3. D'autre part, aux termes de l'article R. 741-2 du même code : " Lorsque l'étranger présente sa demande auprès de l'Office français de l'immigration et de l'intégration, des services de police ou de gendarmerie ou de l'administration pénitentiaire, la personne est orientée vers l'autorité compétente. Il en est de même lorsque l'étranger a introduit directement sa demande auprès de l'Office français de protection des réfugiés et apatrides, sans que sa demande ait été préalablement enregistrée par le préfet compétent. Ces autorités fournissent à l'étranger les informations utiles en vue de l'enregistrement de sa demande d'asile (...) ".

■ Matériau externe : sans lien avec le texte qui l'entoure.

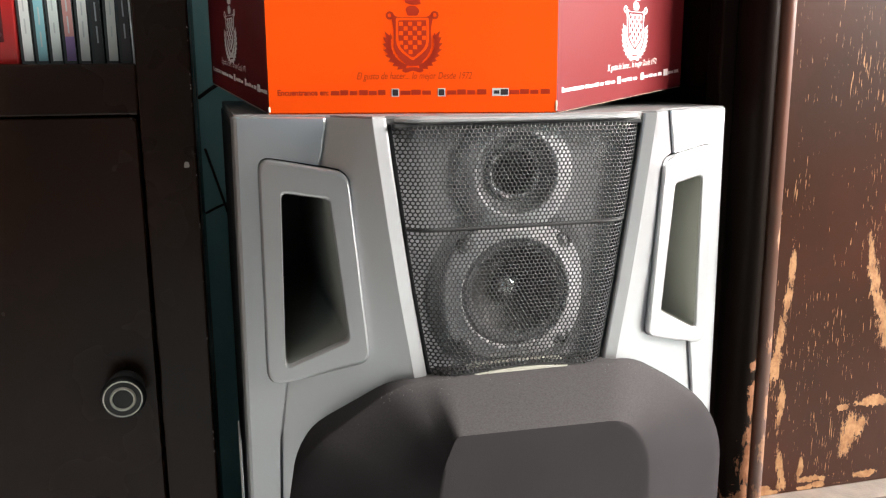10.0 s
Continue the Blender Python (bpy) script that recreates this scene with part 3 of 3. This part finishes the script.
def crest(parent, m, ink, k=1.0):
    """A plain chequered shield in a scrolled frame between two sprays of leaves."""
    ground = ORANGE if ink is INK_RED else MAROON
    rim_ = [(-0.0112, 0.0165), (0.0112, 0.0165), (0.0112, -0.0040), (0.0, -0.0130), (-0.0112, -0.0040)]
    rr = (0.001, 0.001, 0.005, 0.002, 0.005)
    root = part("emblem", extruded(rpoly([(-0.0142, 0.0190), (-0.0100, 0.0160), (0.0100, 0.0160), (0.0142, 0.0190), (0.0118, 0.0080), (0.0130, -0.0050), (0.0040, -0.0150), (-0.0040, -0.0150), (-0.0130, -0.0050), (-0.0118, 0.0080)], (0.002, 0.003, 0.003, 0.002, 0.006, 0.006, 0.002, 0.002, 0.006, 0.006), 3), -0.00010, 0.0), ink, parent, m=m @ Matrix.Scale(k, 4))
    part("emblem_field", extruded(rpoly([(x * 0.96, (z - 0.003) * 0.93 + 0.003) for x, z in rim_], rr, 3), -0.00016, 0.0), ground, root)
    part("emblem_field", extruded(rpoly([(x * 0.82, (z - 0.003) * 0.82 + 0.003) for x, z in rim_], rr, 3), -0.00020, 0.0), ink, root)
    bm = bmesh.new()
    for i in range(6):
        for j in range(7):
            x, z = -0.0087 + i * 0.0030, 0.0106 - j * 0.0030
            if (i + j) % 2 == 0 and abs(x + 0.0014) < 0.0088 - max(0.0, -0.0005 - z) * 1.0:
                bm.faces.new([bm.verts.new(p) for p in ((x, -0.00026, z), (x + 0.0026, -0.00026, z), (x + 0.0026, -0.00026, z + 0.0026), (x, -0.00026, z + 0.0026))])
    tagged(quick("chequer", bm, ground, root), kind="stuff")
    bm = bmesh.new()
    for s_ in (-1, 1):
        for t in range(8):
            a = math.radians(-72 + t * 11.5)
            x, z = s_ * 0.0148 * math.cos(a), -0.0005 + 0.0150 * math.sin(a)
            for turn, ln in ((0.85, 0.0066), (0.15, 0.0046), (1.5, 0.0042)):
                ca, sa = math.cos(a + turn), math.sin(a + turn)
                pts = [(-0.0010, 0), (ln * 0.4, 0.0012), (ln, 0), (ln * 0.4, -0.0012)]
                bm.faces.new([bm.verts.new((x + s_ * (px * ca - pz * sa), -0.00012 - 0.00001 * t, z + px * sa + pz * ca)) for px, pz in pts])
    tagged(quick("spray", bm, ink, root), kind="stuff")
    for s_ in (-1, 1):
        part("scroll", turned([(0.0026, 0.0), (0.0026, -0.0001), (0.0013, -0.0001), (0.0013, 0.0)], 20), ink, root, m=pose(s_ * 0.0146, 0, 0.0172))
    part("ribbon", extruded(rpoly([(-0.0075, -0.0180), (-0.0030, -0.0160), (0.0030, -0.0160), (0.0075, -0.0180), (0.0050, -0.0195), (0.0, -0.0180), (-0.0050, -0.0195)], (0.001,) * 7, 3), -0.0001, 0.0), ink, root)
    part("crest_helm", extruded(rpoly([(-0.0030, 0.0170), (-0.0042, 0.0212), (-0.0022, 0.0232), (0.0026, 0.0228), (0.0050, 0.0198), (0.0034, 0.0170)], (0.001,) * 6, 3), -0.0001, 0.0), ink, root)
    part("plume", extruded(rpoly([(-0.0006, 0.0238), (-0.0052, 0.0255), (-0.0035, 0.0290), (-0.0060, 0.0330), (0.0020, 0.0360), (0.0040, 0.0310), (0.0078, 0.0300), (0.0050, 0.0262), (0.0060, 0.0240)], (0.0015,) * 9, 3), -0.0001, 0.0), ink, root)
    return root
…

4. Il résulte de ces dispositions que les services de police doivent orienter l'étranger présentant une demande d'asile devant eux vers le préfet compétent et que celui-ci, hors les cas limitativement énumérés par le code, est tenu d'enregistrer cette demande et de délivrer une attestation de demande d'asile. L'étranger dispose dans ce cas d'un droit de se maintenir sur le territoire français jusqu'à ce qu'il soit statué sur sa demande.

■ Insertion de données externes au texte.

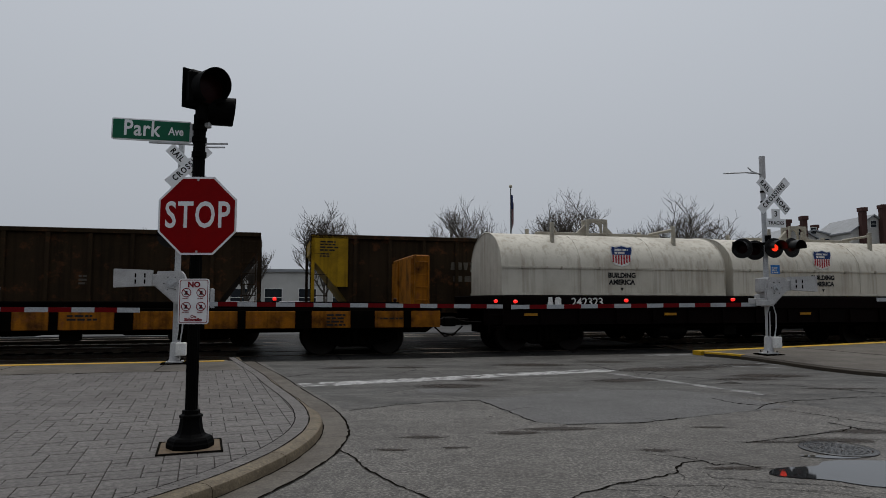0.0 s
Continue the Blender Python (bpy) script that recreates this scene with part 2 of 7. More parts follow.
    if rust:
        col = mix(times(ramp(noise_of(scale * 2.3, 8.0, None, 0.75), 0.55, 0.64), rust), col, rgb((0.16, 0.055, 0.02)))
    l.new(col, b.inputs["Base Color"])
    rr = n.new("ShaderNodeMapRange")
    rr.inputs["To Min"].default_value, rr.inputs["To Max"].default_value = max(0.05, rough - 0.12), min(1, rough + 0.15)
    l.new(broad, rr.inputs["Value"])
    l.new(rr.outputs["Result"], b.inputs["Roughness"])
    if bump:
        bp = n.new("ShaderNodeBump")
        bp.inputs["Strength"].default_value, bp.inputs["Distance"].default_value = bump, 0.01
        l.new(fine, bp.inputs["Height"])
        if dent:
            b2 = n.new("ShaderNodeBump")
            b2.inputs["Strength"].default_value, b2.inputs["Distance"].default_value = dent, 0.12
            l.new(noise_of(0.9, 2.0), b2.inputs["Height"])
            l.new(b2.outputs["Normal"], bp.inputs["Normal"])
        l.new(bp.outputs["Normal"], b.inputs["Normal"])
    return mat


def glowing(name, colour, strength, lens=True):
    mat = bpy.data.materials.new(name)
    mat.use_nodes = True
    n, l = mat.node_tree.nodes, mat.node_tree.links
    b = n["Principled BSDF"]
    b.inputs["Base Color"].default_value = rgb([c * 0.4 for c in colour])
    b.inputs["Roughness"].default_value = 0.3
    b.inputs["Emission Color"].default_value = rgb(colour)
    b.inputs["Emission Strength"].default_value = strength
    if lens:
        wv = n.new("ShaderNodeTexWave")
        wv.inputs["Scale"].default_value, wv.bands_direction = 30.0, "Z"
        co = n.new("ShaderNodeTexCoord")
        l.new(co.outputs["Object"], wv.inputs["Vector"])
        mr = n.new("ShaderNodeMapRange")
        mr.inputs["To Min"].default_value, mr.inputs["To Max"].default_value = strength * 0.7, strength * 1.2
        l.new(wv.outputs["Fac"], mr.inputs["Value"])
        l.new(mr.outputs["Result"], b.inputs["Emission Strength"])
    return mat


BLACK_IRON = surface("black_painted_iron", (0.0025, 0.0025, 0.0025), 0.55, 0.0, (0.005, 0.005, 0.005), 0.25, grain=60, bump=0.1, spec=0.02)
SIGN_RED = surface("red_sign_sheeting", (0.2, 0.0025, 0.004), 0.45, 0, (0.06, 0.004, 0.005), 0.2, scale=5, bump=0.02, vary=0.04, spec=0.05)
SIGN_WHITE = surface("white_sign_sheeting", (0.74, 0.75, 0.76), 0.45, 0, (0.3, 0.29, 0.27), 0.2, scale=5, bump=0.02, vary=0.03)
SIGN_GREEN = surface("green_sign_sheeting", (0.004, 0.1, 0.05), 0.45, 0, (0.01, 0.05, 0.03), 0.2, scale=5, bump=0.02, vary=0.04)
LETTER_BLACK = surface("black_lettering", (0.01, 0.01, 0.011), 0.5, 0, (0.03, 0.03, 0.03), 0.2, bump=0)
LETTER_WHITE = surface("white_lettering", (0.66, 0.66, 0.64), 0.55, 0, (0.12, 0.1, 0.08), 0.3, scale=6, bump=0)
ALUMINIUM = surface("weathered_aluminium", (0.42, 0.43, 0.44), 0.5, 0.25, (0.16, 0.16, 0.16), 0.35, grain=30, bump=0.08)
SILVER_PAINT = surface("silver_painted_steel", (0.42, 0.42, 0.42), 0.45, 0.15, (0.14, 0.13, 0.12), 0.4, scale=4, grain=50, bump=0.1)
WHITE_PAINT = surface("white_painted_steel", (0.68, 0.68, 0.66), 0.5, 0, (0.2, 0.18, 0.15), 0.4, scale=5, bump=0.08)
ARM_RED = surface("red_reflective_stripe", (0.12, 0.003, 0.005), 0.45, 0, (0.05, 0.01, 0.01), 0.3, bump=0, spec=0.05)
ARM_WHITE = surface("white_reflective_stripe", (0.34, 0.36, 0.38), 0.45, 0, (0.2, 0.2, 0.2), 0.35, bump=0)
LAMP_ON = glowing("lit_red_lens", (1.0, 0.04, 0.012), 1.05)
LAMP_SMALL = glowing("lit_small_red_lens", (1.0, 0.02, 0.015), 1.3, False)
LAMP_OFF = surface("unlit_dark_red_lens", (0.012, 0.002, 0.002), 0.3, 0, (0.004, 0.0, 0.0), 0.2, bump=0, spec=0.05)
ASPHALT = surface("old_wet_asphalt", (0.101, 0.095, 0.087), 0.62, 0, (0.05, 0.046, 0.042), 0.6, scale=0.5, grain=34, bump=0.9, vary=0.5, spec=0.2, mid=0.85, blotch=0.35, crazed=0.3)
OLD_ASPHALT = surface("dark_weathered_asphalt", (0.07, 0.067, 0.062), 0.6, 0, (0.024, 0.024, 0.022), 0.9, scale=1.1, grain=22, bump=0.8, vary=0.5, spec=0.2, mid=0.8, blotch=0.6, crazed=0.7, stretch=(0.55, 1.5, 1))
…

5. Il ressort des pièces du dossier que, lors de son audition par les services de police, le 7 avril 2018 à 13h55, avant l'édiction de l'arrêté litigieux, M. A... a indiqué qu'il craignait pour sa vie en Turquie et qu'il souhaitait demander l'asile en France ; que, par suite, M. A... doit être regardé comme ayant demandé, dès son interpellation, et avant l'édiction de la mesure d'éloignement en litige, à bénéficier de l'asile. Il est constant que le préfet du Pas-de-Calais n'a ni enregistré ni examiné cette demande. Au demeurant, le préfet ne peut utilement faire valoir que cette première demande présentait un caractère purement dilatoire dès lors que ce motif, s'il était substitué à celui retenu, priverait l'intéressé d'une garantie. Dans ces conditions, et alors que l'intéressé n'entre pas dans le champ des 5° et 6° de l'article L. 742-3 précité du code de l'entrée et du séjour des étrangers et du droit d'asile, le préfet du Pas-de-Calais ne pouvait légalement prendre à l'encontre de M. A... une décision l'obligeant à quitter le territoire français. La circonstance qu'aucune demande d'asile n'aurait par la suite été transmise à l'Office français de protection des réfugiés et apatrides est, à cet égard, sans incidence dès lors que, pendant son audition, l'intéressé avait déclaré expressément vouloir présenter une demande d'asile.
6. Il résulte de ce qui précède que le préfet du Pas-de-Calais n'est pas fondé à soutenir que c'est à tort que, par le jugement attaqué, le magistrat désigné du le tribunal administratif de Rennes a annulé sa décision du 7 avril 2018.
D E C I D E
Article 1er : La requête du le préfet du Pas-de-Calais est rejetée.
Article 2 : Le présent arrêt sera notifié au ministre de l'intérieur et à M. C... A....
Copie en sera adressée au préfet du Pas-de-Calais.
Délibéré après l'audience du 20 décembre 2018, à laquelle siégeaient :
- Mme Perrot, président de chambre,
- M. Coiffet, président-assesseur,
- Mme Le Bris, premier conseiller,
Lu en audience publique, le 11 janvier 2019
Le rapporteur
O. Coiffet
Le président
I. Perrot
Le greffier
M. B...
La République mande et ordonne au ministre de l'intérieur en ce qui le concerne, et à tous huissiers de justice à ce requis en ce qui concerne les voies de droit commun contre les parties privées, de pourvoir à l'exécution de la présente décision.